Friday, November 09, 2007

just a couple o’ working stiffs

“Me go work,” Isaac announces upon mounting his rocket ship. “Bye bye.”

“Have a good day, honey,” I call while checking to see if that director or this organization chair emailed back yet, another deadline looming over my shoulder.

I am a journalist. No, a reporter. No. I write articles sometimes for the paper. I have found myself in one of those professions, like a bartender or a cabdriver. People tell me things. I am a keeper of secrets, a seer of souls.

“This is off the record,” they say.

“Well, between you, me, and the wall…” they say.

“I wouldn’t want you to print this, but I’ll tell you the real reason,” they say.

And so the things they tell me in confidence dangle like mischievous poltergeists between the lines of black newsprint.

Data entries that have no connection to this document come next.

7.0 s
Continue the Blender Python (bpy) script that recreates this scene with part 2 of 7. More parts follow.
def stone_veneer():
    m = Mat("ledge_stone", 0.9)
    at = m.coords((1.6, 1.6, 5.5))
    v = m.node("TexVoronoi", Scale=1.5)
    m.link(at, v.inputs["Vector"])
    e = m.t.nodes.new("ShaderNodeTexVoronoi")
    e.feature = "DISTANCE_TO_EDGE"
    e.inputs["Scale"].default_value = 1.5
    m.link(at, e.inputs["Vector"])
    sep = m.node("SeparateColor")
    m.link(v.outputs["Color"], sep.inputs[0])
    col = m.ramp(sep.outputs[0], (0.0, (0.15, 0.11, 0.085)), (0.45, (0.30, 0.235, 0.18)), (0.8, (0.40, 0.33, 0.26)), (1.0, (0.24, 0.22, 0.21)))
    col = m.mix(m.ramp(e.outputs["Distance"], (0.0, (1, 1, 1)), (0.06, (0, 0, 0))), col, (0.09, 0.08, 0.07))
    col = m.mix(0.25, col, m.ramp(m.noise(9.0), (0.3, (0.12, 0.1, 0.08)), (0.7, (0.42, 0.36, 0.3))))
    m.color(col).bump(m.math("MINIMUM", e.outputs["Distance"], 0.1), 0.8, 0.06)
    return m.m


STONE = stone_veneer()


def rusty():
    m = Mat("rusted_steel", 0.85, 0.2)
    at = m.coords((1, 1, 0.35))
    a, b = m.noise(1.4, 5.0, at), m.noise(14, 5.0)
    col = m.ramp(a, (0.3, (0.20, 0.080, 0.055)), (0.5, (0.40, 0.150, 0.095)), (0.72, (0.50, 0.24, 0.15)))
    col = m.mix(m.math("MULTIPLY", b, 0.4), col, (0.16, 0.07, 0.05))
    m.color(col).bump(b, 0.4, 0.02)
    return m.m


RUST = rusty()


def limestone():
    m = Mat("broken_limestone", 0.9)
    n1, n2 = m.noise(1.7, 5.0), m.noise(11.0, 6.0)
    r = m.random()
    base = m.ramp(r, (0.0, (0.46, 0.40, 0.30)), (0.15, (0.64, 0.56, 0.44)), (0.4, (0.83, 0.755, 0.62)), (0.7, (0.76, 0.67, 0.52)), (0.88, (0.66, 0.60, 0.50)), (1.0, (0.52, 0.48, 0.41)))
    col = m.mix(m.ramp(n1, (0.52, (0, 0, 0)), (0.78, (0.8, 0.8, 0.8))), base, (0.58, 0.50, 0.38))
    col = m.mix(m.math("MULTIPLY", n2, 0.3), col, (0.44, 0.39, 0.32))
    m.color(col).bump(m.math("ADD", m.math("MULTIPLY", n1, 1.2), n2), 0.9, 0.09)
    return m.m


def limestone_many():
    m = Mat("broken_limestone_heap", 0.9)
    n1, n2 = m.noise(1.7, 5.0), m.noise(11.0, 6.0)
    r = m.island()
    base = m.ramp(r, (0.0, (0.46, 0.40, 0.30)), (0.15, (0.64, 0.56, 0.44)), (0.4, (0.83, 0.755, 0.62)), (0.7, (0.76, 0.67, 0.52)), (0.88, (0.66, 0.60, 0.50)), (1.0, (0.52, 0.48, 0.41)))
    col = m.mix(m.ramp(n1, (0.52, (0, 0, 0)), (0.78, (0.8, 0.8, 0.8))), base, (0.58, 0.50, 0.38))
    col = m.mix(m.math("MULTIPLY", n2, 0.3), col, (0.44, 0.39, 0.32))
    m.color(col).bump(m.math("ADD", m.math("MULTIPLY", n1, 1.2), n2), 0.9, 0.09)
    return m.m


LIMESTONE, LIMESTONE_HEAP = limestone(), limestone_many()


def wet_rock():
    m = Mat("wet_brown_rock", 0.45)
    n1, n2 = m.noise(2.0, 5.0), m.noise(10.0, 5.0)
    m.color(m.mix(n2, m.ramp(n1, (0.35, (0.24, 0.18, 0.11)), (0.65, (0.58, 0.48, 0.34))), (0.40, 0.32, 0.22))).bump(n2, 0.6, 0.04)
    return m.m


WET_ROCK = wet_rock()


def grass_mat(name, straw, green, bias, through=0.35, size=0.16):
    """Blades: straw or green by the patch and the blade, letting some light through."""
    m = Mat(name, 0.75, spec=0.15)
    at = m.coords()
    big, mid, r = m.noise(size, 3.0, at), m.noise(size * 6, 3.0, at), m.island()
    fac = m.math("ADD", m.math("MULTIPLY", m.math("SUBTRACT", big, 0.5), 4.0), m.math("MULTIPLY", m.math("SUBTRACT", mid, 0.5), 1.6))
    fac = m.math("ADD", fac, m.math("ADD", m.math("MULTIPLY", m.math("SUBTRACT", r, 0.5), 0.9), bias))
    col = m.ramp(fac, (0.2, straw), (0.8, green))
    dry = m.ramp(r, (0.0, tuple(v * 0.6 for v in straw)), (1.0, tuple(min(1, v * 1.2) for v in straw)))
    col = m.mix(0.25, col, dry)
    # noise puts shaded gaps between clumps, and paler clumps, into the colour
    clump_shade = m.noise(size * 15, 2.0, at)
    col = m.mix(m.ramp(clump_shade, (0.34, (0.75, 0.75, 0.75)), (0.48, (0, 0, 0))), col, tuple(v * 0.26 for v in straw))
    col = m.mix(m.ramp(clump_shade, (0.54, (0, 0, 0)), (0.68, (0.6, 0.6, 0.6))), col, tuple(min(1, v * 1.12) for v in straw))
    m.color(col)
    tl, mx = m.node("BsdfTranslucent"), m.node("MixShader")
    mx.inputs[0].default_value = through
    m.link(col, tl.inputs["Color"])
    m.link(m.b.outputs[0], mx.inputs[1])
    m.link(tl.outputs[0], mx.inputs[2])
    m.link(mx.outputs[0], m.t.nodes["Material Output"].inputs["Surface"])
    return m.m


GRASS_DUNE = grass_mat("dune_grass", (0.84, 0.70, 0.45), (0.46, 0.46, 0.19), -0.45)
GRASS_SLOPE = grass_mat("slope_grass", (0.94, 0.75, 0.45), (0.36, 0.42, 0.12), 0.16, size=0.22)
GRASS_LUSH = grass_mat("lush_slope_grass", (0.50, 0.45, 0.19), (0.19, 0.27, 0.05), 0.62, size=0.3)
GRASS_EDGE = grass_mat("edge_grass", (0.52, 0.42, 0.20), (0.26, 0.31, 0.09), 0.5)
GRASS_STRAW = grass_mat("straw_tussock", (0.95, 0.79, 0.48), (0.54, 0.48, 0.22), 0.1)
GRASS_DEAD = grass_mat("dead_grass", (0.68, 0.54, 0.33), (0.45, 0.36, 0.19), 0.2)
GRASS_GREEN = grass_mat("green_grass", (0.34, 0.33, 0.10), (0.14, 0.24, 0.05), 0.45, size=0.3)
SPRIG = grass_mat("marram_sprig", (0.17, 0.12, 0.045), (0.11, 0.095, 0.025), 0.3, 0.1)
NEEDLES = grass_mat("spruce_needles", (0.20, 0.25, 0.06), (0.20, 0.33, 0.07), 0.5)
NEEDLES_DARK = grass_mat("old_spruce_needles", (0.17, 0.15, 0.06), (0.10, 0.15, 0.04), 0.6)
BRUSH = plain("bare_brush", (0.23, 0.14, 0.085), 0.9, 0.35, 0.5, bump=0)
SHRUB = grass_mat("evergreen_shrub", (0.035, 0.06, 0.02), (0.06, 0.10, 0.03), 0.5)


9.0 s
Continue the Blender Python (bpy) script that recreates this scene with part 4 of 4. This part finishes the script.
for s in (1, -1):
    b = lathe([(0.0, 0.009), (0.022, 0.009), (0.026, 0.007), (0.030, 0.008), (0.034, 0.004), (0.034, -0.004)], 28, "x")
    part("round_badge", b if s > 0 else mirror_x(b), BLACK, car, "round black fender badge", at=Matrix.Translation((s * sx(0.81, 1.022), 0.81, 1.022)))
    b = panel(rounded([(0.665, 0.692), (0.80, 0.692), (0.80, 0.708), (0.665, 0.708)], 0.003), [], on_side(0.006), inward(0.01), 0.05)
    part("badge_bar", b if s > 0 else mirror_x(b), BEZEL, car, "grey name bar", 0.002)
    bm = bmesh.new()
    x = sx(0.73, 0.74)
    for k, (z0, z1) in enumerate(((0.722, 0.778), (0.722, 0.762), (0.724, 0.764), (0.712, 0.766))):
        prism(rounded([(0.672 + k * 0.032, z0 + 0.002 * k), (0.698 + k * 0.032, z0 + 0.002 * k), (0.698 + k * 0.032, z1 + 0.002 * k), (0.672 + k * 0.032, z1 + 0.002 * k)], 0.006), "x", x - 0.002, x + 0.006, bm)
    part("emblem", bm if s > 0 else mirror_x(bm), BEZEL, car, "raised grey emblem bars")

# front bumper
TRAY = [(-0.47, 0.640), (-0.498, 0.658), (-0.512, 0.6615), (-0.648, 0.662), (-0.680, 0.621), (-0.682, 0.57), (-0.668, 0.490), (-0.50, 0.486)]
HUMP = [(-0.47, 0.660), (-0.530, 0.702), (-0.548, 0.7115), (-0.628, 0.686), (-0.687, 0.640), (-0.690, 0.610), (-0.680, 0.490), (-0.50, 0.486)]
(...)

They tell and I receive. Maybe they never knew they had these things to say until some question I managed to write down on the fly set them on a path to divulge, a route blocked with emotion. There’s a need to get it said even if it can’t go any further, like a journal entry, like a terminal degree; I understand. I have those things.

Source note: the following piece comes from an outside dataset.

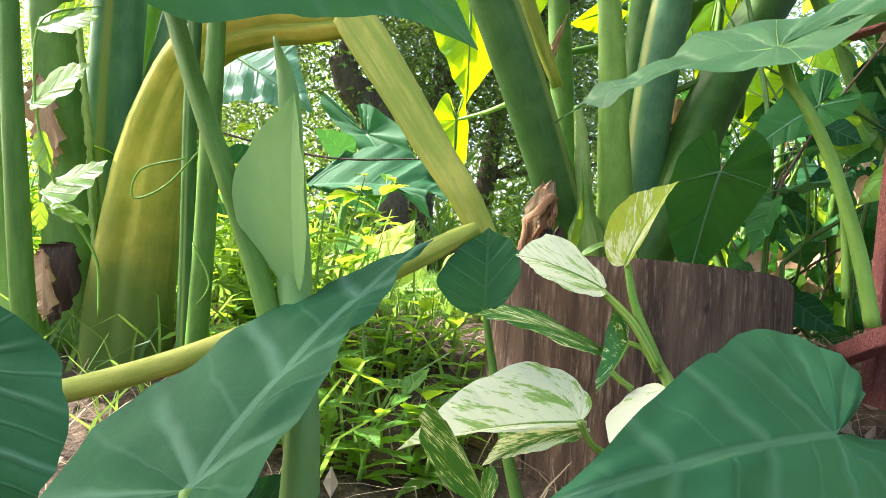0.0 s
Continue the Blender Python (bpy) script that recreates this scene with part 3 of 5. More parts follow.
def build_oak():
    oak = thing("oak_tree", (1.2, 0.79, 0.0), "large old oak with deeply cracked grey lichened bark", "tree")
    # fine skin on the side towards the garden path, coarse behind
    amid = math.radians(-140)
    a_f = amid + np.linspace(-1.45, 1.45, 720)
    a_b = amid + np.linspace(1.45, 2 * math.pi - 1.45, 60)[1:-1]
    ang = np.r_[a_f, a_b]
    zz = np.r_[np.linspace(-0.06, 1.75, 1020), np.linspace(1.8, 4.6, 70)]
    A, Z = np.meshgrid(ang, zz)
    S = A * 0.36
    high = np.clip((Z - 0.62) / 0.4, 0, 1)
    rgh = fractal(S, Z, 0.012, 51, 4, 0.75)
    fine = fractal(S, Z, 0.005, 52, 2, 0.7)
    big = fractal(S, Z, 0.16, 61, 2)
    ws = S + 3.0 + 0.0095 * fractal(S, Z * 0.55, 0.055, 31, 3, 0.55) + 0.0030 * lattice(S / 0.030, Z / 0.027, 35) + 0.0026 * fractal(S, Z * 0.8, 0.013, 33, 3, 0.65) + 0.012 * np.sin(Z * 3.3 + 0.7)
    wz = Z + 2.0 + 0.007 * fractal(S, Z, 0.045, 41, 3, 0.6) + 0.0018 * rgh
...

We live in a world of large, public everything. Our internal worlds – what ARE those again? What good is it if it isn’t going to reach a thousand people? a million? If it’s not on Oprah? If we aren’t shouting? If people, lots of them, don’t know about it, it must be pointless.

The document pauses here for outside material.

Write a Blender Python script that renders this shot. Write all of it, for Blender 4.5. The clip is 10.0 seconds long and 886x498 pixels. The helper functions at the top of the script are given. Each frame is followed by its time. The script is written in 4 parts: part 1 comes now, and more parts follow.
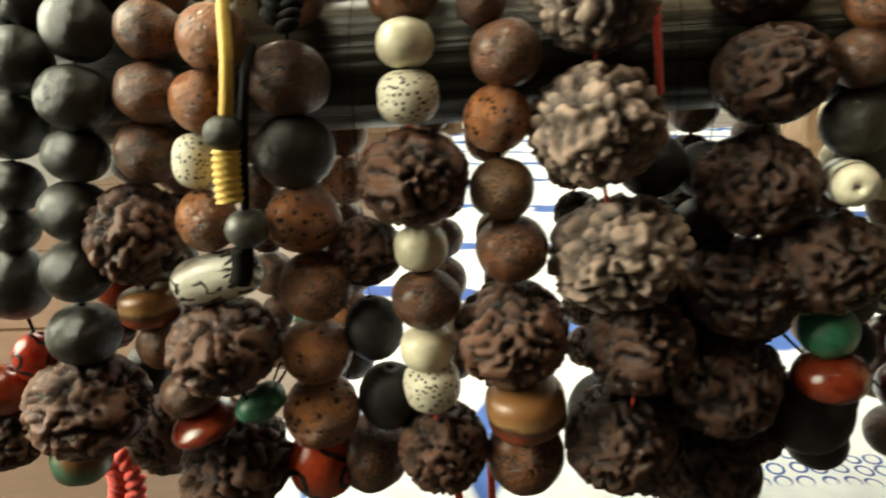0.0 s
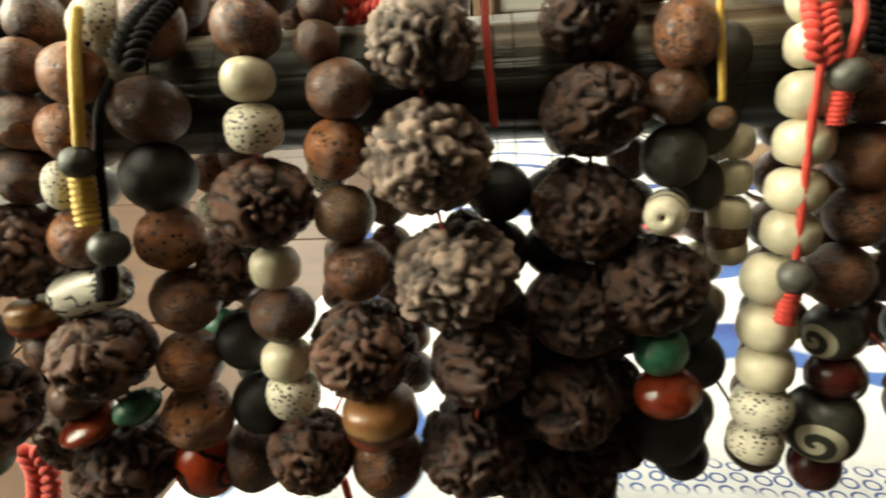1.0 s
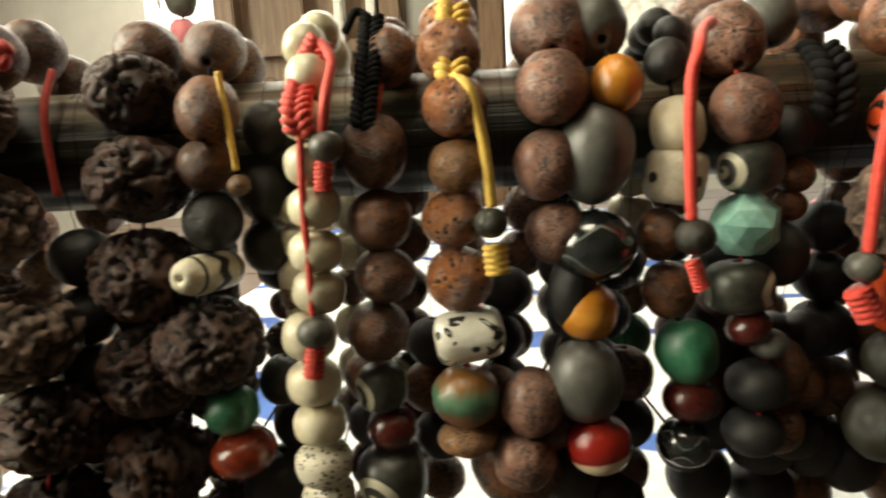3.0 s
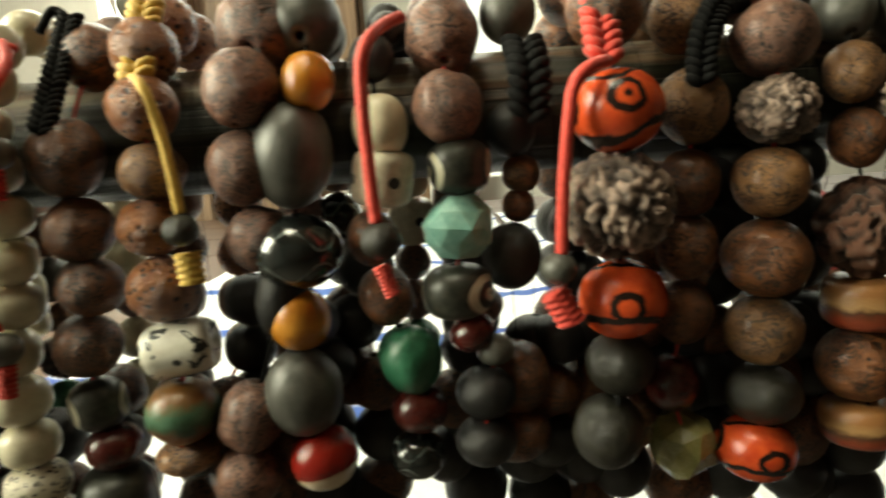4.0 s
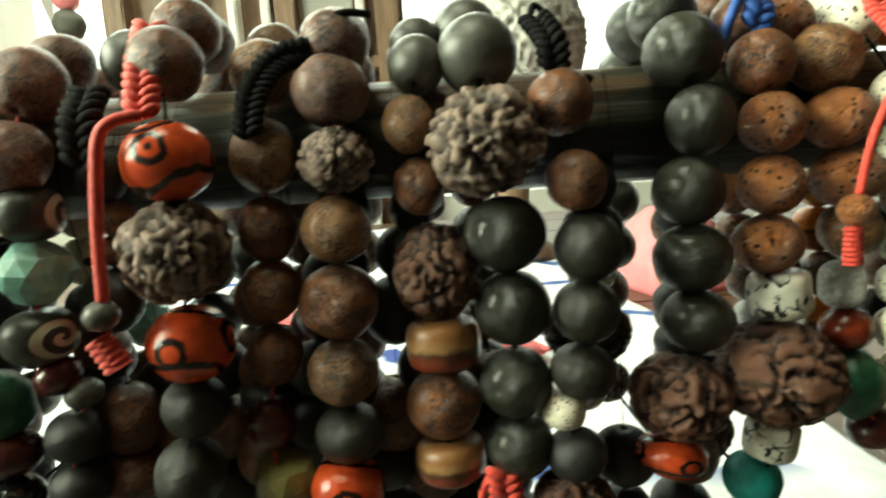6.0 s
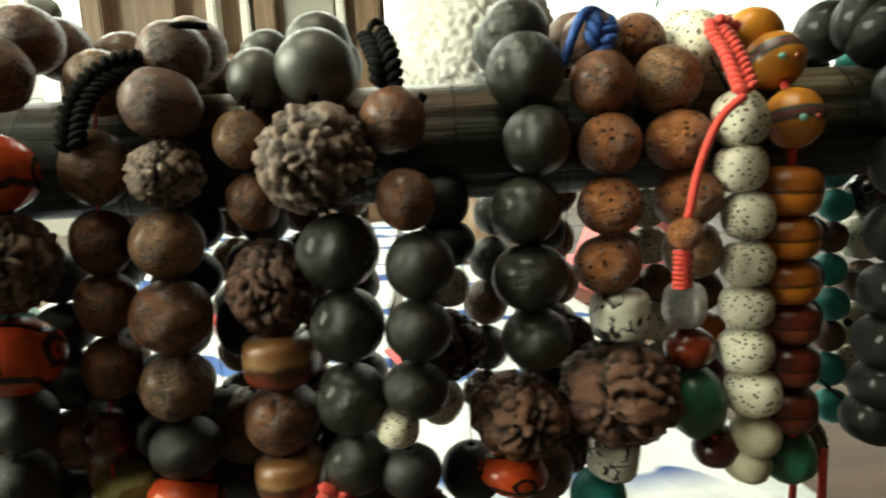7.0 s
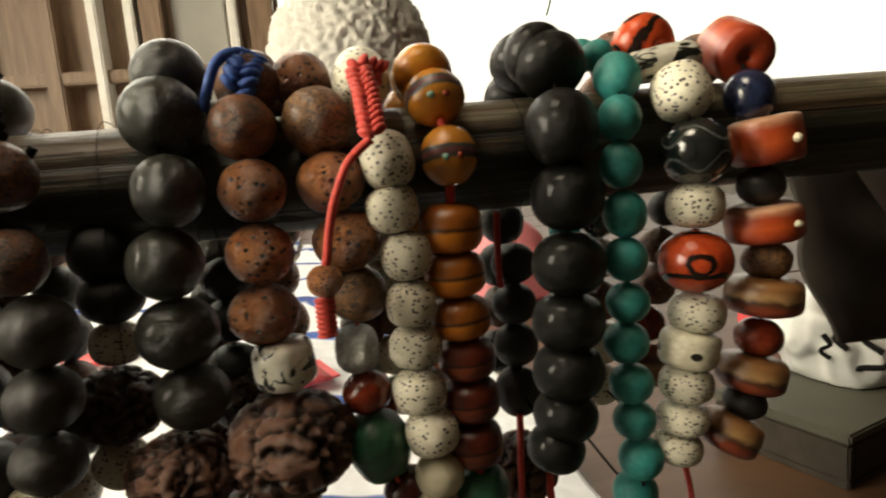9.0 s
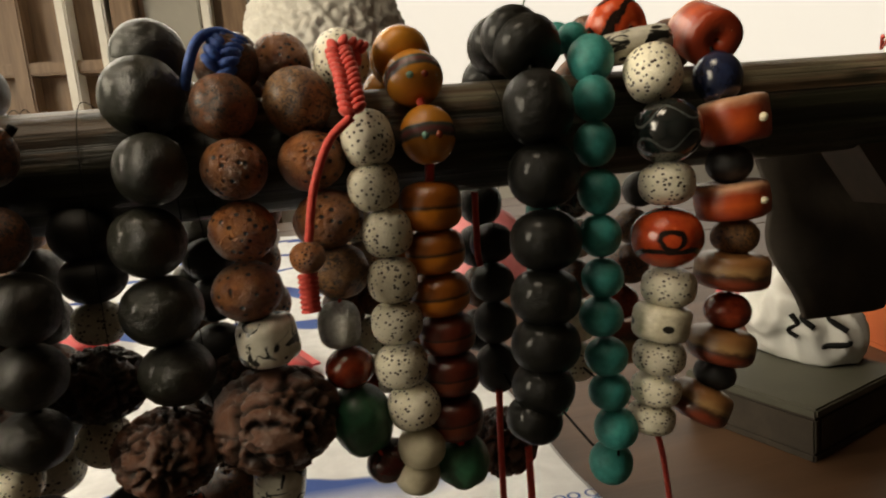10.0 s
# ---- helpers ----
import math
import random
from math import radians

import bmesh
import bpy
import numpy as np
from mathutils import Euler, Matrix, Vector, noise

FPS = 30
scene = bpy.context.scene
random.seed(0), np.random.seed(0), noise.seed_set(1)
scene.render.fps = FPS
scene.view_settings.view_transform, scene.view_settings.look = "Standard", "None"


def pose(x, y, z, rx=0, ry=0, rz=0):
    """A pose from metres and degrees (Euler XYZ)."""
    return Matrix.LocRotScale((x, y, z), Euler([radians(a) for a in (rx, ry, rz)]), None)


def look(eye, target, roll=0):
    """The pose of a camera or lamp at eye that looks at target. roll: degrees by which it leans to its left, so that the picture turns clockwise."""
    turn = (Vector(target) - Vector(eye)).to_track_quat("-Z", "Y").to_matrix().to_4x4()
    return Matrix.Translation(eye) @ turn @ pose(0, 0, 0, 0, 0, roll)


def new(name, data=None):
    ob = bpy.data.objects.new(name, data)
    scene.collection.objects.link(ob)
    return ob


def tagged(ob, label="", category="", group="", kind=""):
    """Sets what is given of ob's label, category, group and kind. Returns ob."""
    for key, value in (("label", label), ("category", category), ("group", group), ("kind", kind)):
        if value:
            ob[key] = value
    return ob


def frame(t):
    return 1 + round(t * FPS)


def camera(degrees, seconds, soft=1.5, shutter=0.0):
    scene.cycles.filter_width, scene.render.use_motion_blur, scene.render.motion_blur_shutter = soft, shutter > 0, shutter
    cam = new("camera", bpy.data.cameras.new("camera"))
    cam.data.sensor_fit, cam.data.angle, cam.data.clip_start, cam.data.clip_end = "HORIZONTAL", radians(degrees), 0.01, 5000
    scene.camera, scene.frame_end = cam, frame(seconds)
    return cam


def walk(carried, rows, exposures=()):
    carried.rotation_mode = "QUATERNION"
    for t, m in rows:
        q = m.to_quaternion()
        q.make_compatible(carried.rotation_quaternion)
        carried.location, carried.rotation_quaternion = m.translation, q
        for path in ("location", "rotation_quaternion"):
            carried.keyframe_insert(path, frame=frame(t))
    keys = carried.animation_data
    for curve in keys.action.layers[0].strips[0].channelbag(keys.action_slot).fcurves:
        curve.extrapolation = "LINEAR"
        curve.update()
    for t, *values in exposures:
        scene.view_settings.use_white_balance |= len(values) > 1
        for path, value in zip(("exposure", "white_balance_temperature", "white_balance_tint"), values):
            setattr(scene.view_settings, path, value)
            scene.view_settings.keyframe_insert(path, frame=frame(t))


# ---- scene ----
LENS = 71.0
cam = camera(LENS, 10.0, soft=2.0, shutter=0.5)
# seconds, eye x y z, yaw, pitch, roll
PATH = [
    (0, 0.06882, -0.11839, 0.99870, 4.78, -16.31, -3.72),
    (0.5, 0.09152, -0.12212, 1.00213, 6.53, -16.10, -4.25),
    (1, 0.10643, -0.12269, 1.00414, 6.39, -16.52, -3.47),
    (1.5, 0.13461, -0.12224, 1.00437, 5.22, -17.06, -3.24),
    (2, 0.15864, -0.12499, 1.00255, 2.63, -14.67, -2.98),
    (2.2, 0.16780, -0.12500, 1.00230, 2.60, -13.45, -2.98),
    (3.3, 0.21048, -0.12635, 0.99611, 0.92, -9.07, -3.26),
    (3.5, 0.22547, -0.12446, 0.99843, 1.83, -10.36, -4.02),
    (4, 0.25267, -0.12053, 0.99336, -0.14, -9.43, -4.16),
    (4.5, 0.27750, -0.11669, 0.99080, -0.49, -8.57, -4.53),
    (5, 0.29612, -0.11677, 0.99211, -1.40, -8.78, -4.80),
    (5.5, 0.31223, -0.12018, 0.99125, -3.58, -8.65, -4.07),
    (6, 0.33717, -0.12610, 0.99374, -2.53, -7.95, -4.00),
    (6.2, 0.34439, -0.12527, 0.99633, -2.97, -8.93, -4.00),
    (7.3, 0.38387, -0.12797, 0.99692, -3.38, -8.47, -2.83),
    (7.5, 0.39383, -0.12825, 0.99917, -2.80, -8.60, -3.58),
    (8, 0.40897, -0.12731, 1.00169, -5.53, -9.95, -3.61),
    (8.5, 0.41933, -0.12683, 0.99840, -6.77, -8.44, -4.82),
    (9, 0.43248, -0.12880, 1.00079, -9.56, -8.40, -5.02),
    (9.5, 0.43535, -0.13041, 0.99921, -11.01, -8.71, -4.76),
    (10, 0.43113, -0.13236, 0.99790, -11.51, -9.27, -5.22),
]
walk(cam, [(t, pose(x, y, z, 90 + p, 0, yaw) @ pose(0, 0, 0, 0, 0, r)) for t, x, y, z, yaw, p, r in PATH],
     [(0.0, -0.05, 7800, -4), (2.0, -0.05, 8000, 2), (3.0, -0.1, 8000, 2), (4.5, 0.15, 7900, -12), (6.0, 0.3, 7300, -18), (7.5, -0.25, 7500, -5), (8.5, -0.45, 8000, 3), (9.0, -0.35, 8100, 6), (9.5, -0.65, 8300, 8), (10.0, -0.9, 8500, 9)])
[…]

And yet, again and again they reveal, in the intimacy of the impersonal, in the safety of the temporary.

I have interviewed loads of people over the last year and a half. Many of them connected to events I would not have given a second look if it weren’t for my job. Some of them connected to events I actively dislike and find in conflict with my philosophical, political and moral beliefs. But at least for the time I am in their company (even if the article I ultimately write takes a different turn) I must give myself over to their point of view. And, for the twenty minutes I am sitting across from them or have them on the phone, I do. I go there. It’s something most of us can avoid, though none of us can afford to.

“Me home from work, Mama!” The rocket ship parks beside the bookcase.

“That’s great, Izzy. Welcome back. What did you learn at work today?”